Write out the data below in full, unchanged, minus the images.

◇ ◇ ◇ ◇

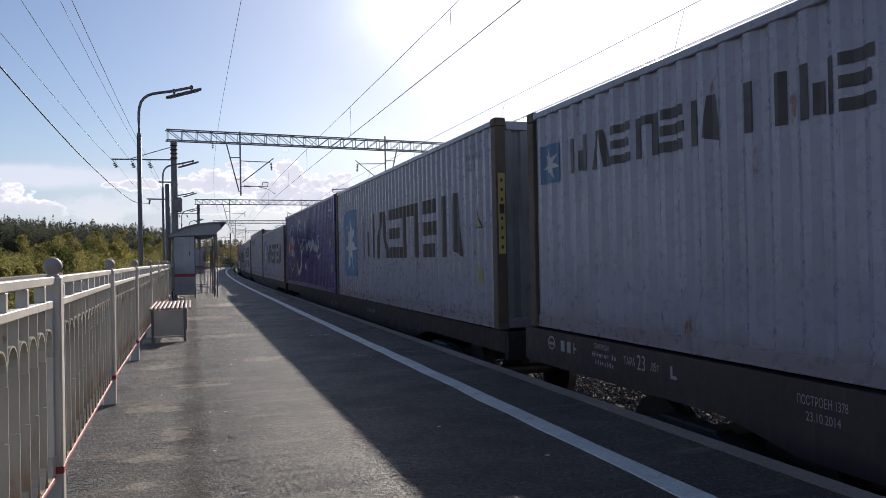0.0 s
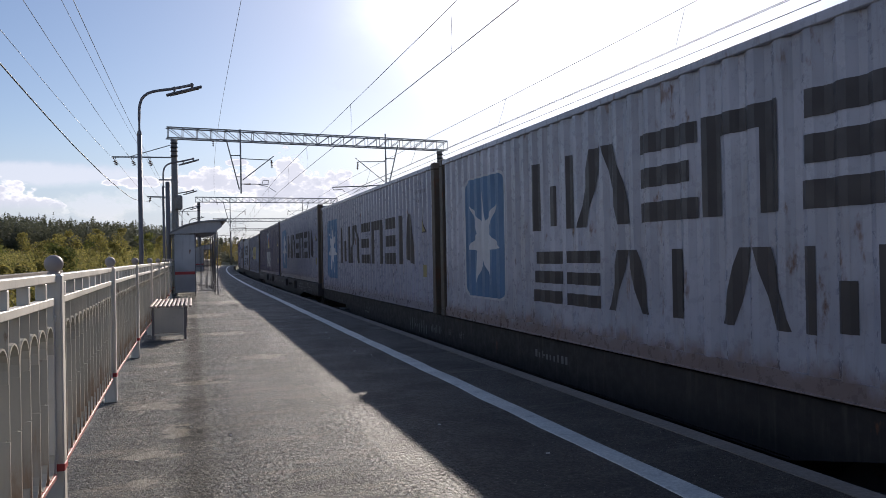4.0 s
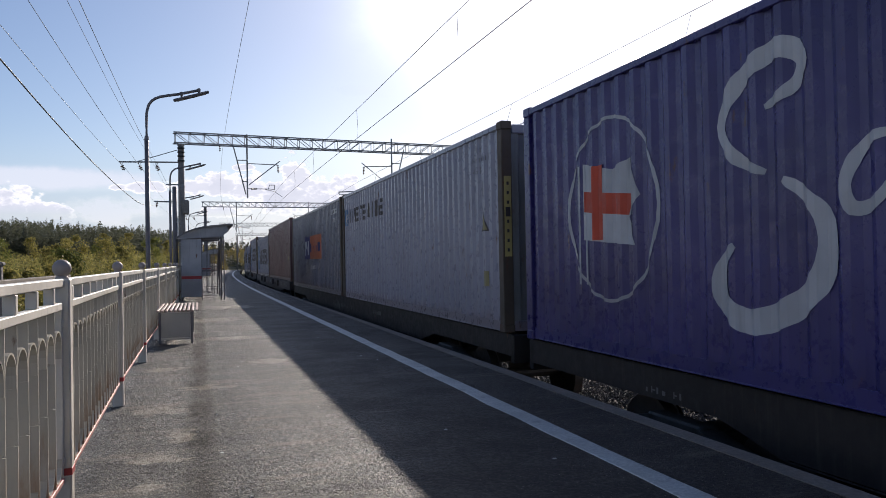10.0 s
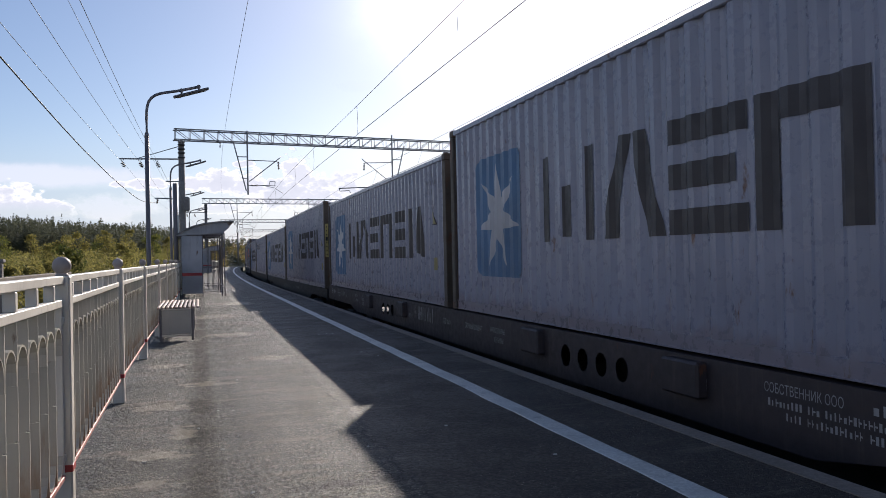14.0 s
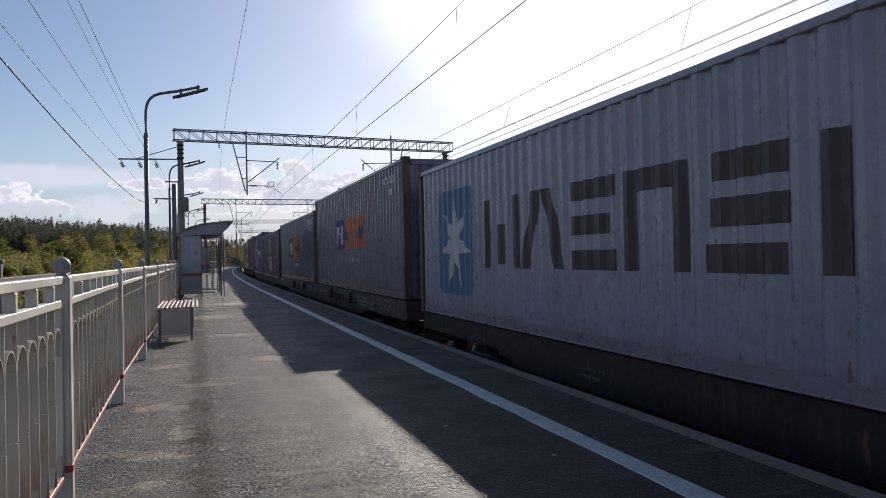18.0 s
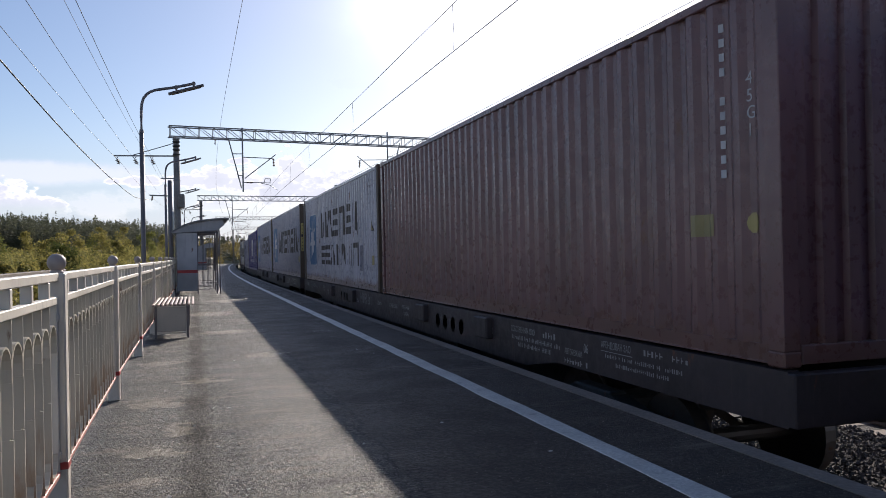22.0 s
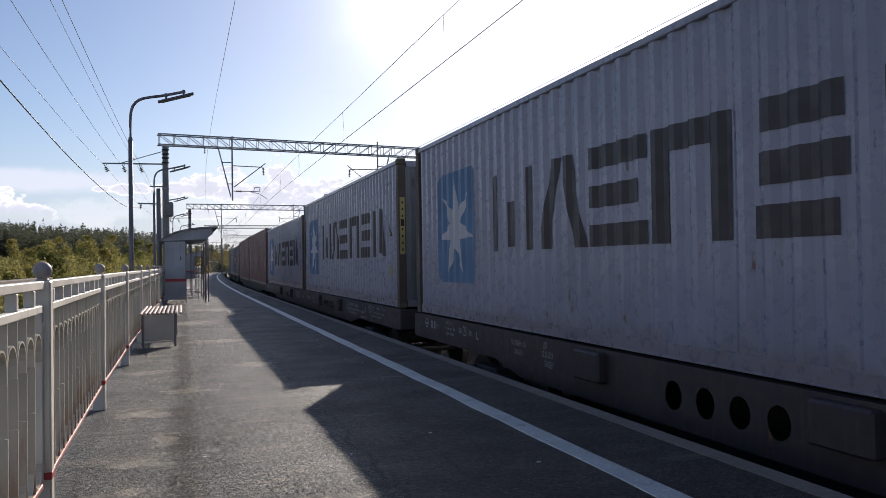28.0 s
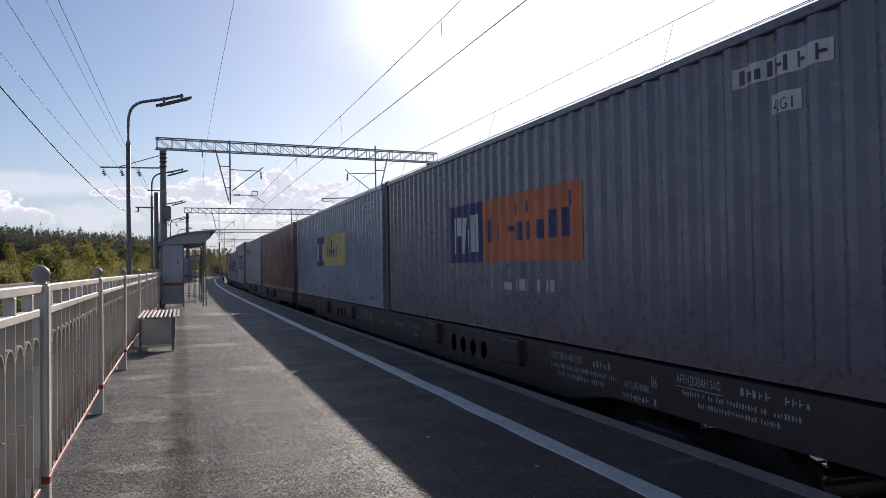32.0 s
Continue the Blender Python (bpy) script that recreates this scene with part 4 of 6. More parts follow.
def wagon(tall, seed):
    """A long flat wagon; its origin lies under the container floor, at mid-length. Returns the wagon and its wheelsets."""
    mat = WAGON_GREEN if tall else WAGON_DARK
    ob = thing("flat_wagon", "dark green flat wagon with round holes in its side sills" if tall else "black low flat wagon under containers", "railway wagon", "wagons of the train")
    key = "tall" if tall else "low"
    xs = 1.235 if tall else 1.135
    deck = (0.39 if tall else 0.245) - 0.012
    axle = RAIL_Z + WHEEL_R - deck
    if key not in WQ:
        holes = [-5.45, -5.04, -4.64, -4.24, 3.57, 3.97, 4.37, 4.79] if tall else []
        for s, nm in ((-1, "l"), (1, "r")):
            bm = bmesh.new()
            sill(bm, s * xs, tall, holes)
            WQ[key + nm] = mesh_of("side_sill", bm, mat)
        WQ[key] = box_mesh("centre_beam", BLACKISH, (0, 0, -0.25, 0.4, 24.4, 0.46), (0, 0, -(deck + 0.86) / 2, 0.55, 16.2, deck + 0.86), (0.35, 3.2, -0.7, 0.9, 1.6, 0.5), (-0.3, -2.6, -0.7, 0.8, 2.2, 0.45), bevel=0.01)
        WQ[key + "c"] = box_mesh("cross_beam", BLACKISH, (0, 0, -0.17, 2 * xs - 0.04, 0.2, 0.26), bevel=0.01)
        WQ[key + "e"] = box_mesh("end_beam", mat, (0, 0, -0.2, 2 * xs, 0.12, 0.38), bevel=0.01)
    for nm in "lr":
        part("side_sill", WQ[key + nm], mat, ob)
    part("centre_beam", WQ[key], BLACKISH, ob)
    for y in (-11.2, -8.6, -5.8, -3, -0.2, 0.2, 3, 5.8, 8.6, 11.2):
        part("cross_beam", WQ[key + "c"], BLACKISH, ob, m=pose(0, y, 0))
    for s in (-1, 1):
        part("end_beam", WQ[key + "e"], mat, ob, m=pose(0, s * (WH + 0.06), 0))
        part("coupler", WQ["coupler"], BLACKISH, ob, m=pose(0, s * (WH + 0.06), RAIL_Z + 1.05 - deck, 0, 0, 0 if s < 0 else 180))
    if tall:
        for y in (WH - 6.2, WH - 9.36, WH - 15.75, WH - 18.85):
            part("stowed_bracket", WQ["bracket"], WAGON_GREEN, ob, m=pose(-xs - 0.03, y, -0.18))
    wheels = []
    for yb in (-9.36, 9.36):
        bogie = part("bolster", WQ["bolster"], BLACKISH, ob, "heavy cast bogie bolster", m=pose(0, yb, axle))
        for x in (-1.03, 1.03):
            part("side_frame", WQ["side_frame"], BLACKISH, bogie, m=pose(x, 0, 0))
        for dy in (-0.925, 0.925):
            w = part("wheelset", WQ["wheelset"], WHEEL_STEEL, ob, "pair of worn steel wheels on an axle", m=pose(0, yb + dy, axle))
            wheels.append((w, yb + dy, axle))
    stencils(ob, tall, seed)
    return ob, wheels, deck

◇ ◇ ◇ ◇

EXPECTED ANSWER.
0.0 s
4.0 s
10.0 s
14.0 s
18.0 s
22.0 s
28.0 s
32.0 s
Continue the Blender Python (bpy) script that recreates this scene with part 4 of 6. More parts follow.
def wagon(tall, seed):
    """A long flat wagon; its origin lies under the container floor, at mid-length. Returns the wagon and its wheelsets."""
    mat = WAGON_GREEN if tall else WAGON_DARK
    ob = thing("flat_wagon", "dark green flat wagon with round holes in its side sills" if tall else "black low flat wagon under containers", "railway wagon", "wagons of the train")
    key = "tall" if tall else "low"
    xs = 1.235 if tall else 1.135
    deck = (0.39 if tall else 0.245) - 0.012
    axle = RAIL_Z + WHEEL_R - deck
    if key not in WQ:
        holes = [-5.45, -5.04, -4.64, -4.24, 3.57, 3.97, 4.37, 4.79] if tall else []
        for s, nm in ((-1, "l"), (1, "r")):
            bm = bmesh.new()
            sill(bm, s * xs, tall, holes)
            WQ[key + nm] = mesh_of("side_sill", bm, mat)
        WQ[key] = box_mesh("centre_beam", BLACKISH, (0, 0, -0.25, 0.4, 24.4, 0.46), (0, 0, -(deck + 0.86) / 2, 0.55, 16.2, deck + 0.86), (0.35, 3.2, -0.7, 0.9, 1.6, 0.5), (-0.3, -2.6, -0.7, 0.8, 2.2, 0.45), bevel=0.01)
        WQ[key + "c"] = box_mesh("cross_beam", BLACKISH, (0, 0, -0.17, 2 * xs - 0.04, 0.2, 0.26), bevel=0.01)
        WQ[key + "e"] = box_mesh("end_beam", mat, (0, 0, -0.2, 2 * xs, 0.12, 0.38), bevel=0.01)
    for nm in "lr":
        part("side_sill", WQ[key + nm], mat, ob)
    part("centre_beam", WQ[key], BLACKISH, ob)
    for y in (-11.2, -8.6, -5.8, -3, -0.2, 0.2, 3, 5.8, 8.6, 11.2):
        part("cross_beam", WQ[key + "c"], BLACKISH, ob, m=pose(0, y, 0))
    for s in (-1, 1):
        part("end_beam", WQ[key + "e"], mat, ob, m=pose(0, s * (WH + 0.06), 0))
        part("coupler", WQ["coupler"], BLACKISH, ob, m=pose(0, s * (WH + 0.06), RAIL_Z + 1.05 - deck, 0, 0, 0 if s < 0 else 180))
    if tall:
        for y in (WH - 6.2, WH - 9.36, WH - 15.75, WH - 18.85):
            part("stowed_bracket", WQ["bracket"], WAGON_GREEN, ob, m=pose(-xs - 0.03, y, -0.18))
    wheels = []
    for yb in (-9.36, 9.36):
        bogie = part("bolster", WQ["bolster"], BLACKISH, ob, "heavy cast bogie bolster", m=pose(0, yb, axle))
        for x in (-1.03, 1.03):
            part("side_frame", WQ["side_frame"], BLACKISH, bogie, m=pose(x, 0, 0))
        for dy in (-0.925, 0.925):
            w = part("wheelset", WQ["wheelset"], WHEEL_STEEL, ob, "pair of worn steel wheels on an axle", m=pose(0, yb + dy, axle))
            wheels.append((w, yb + dy, axle))
    stencils(ob, tall, seed)
    return ob, wheels, deck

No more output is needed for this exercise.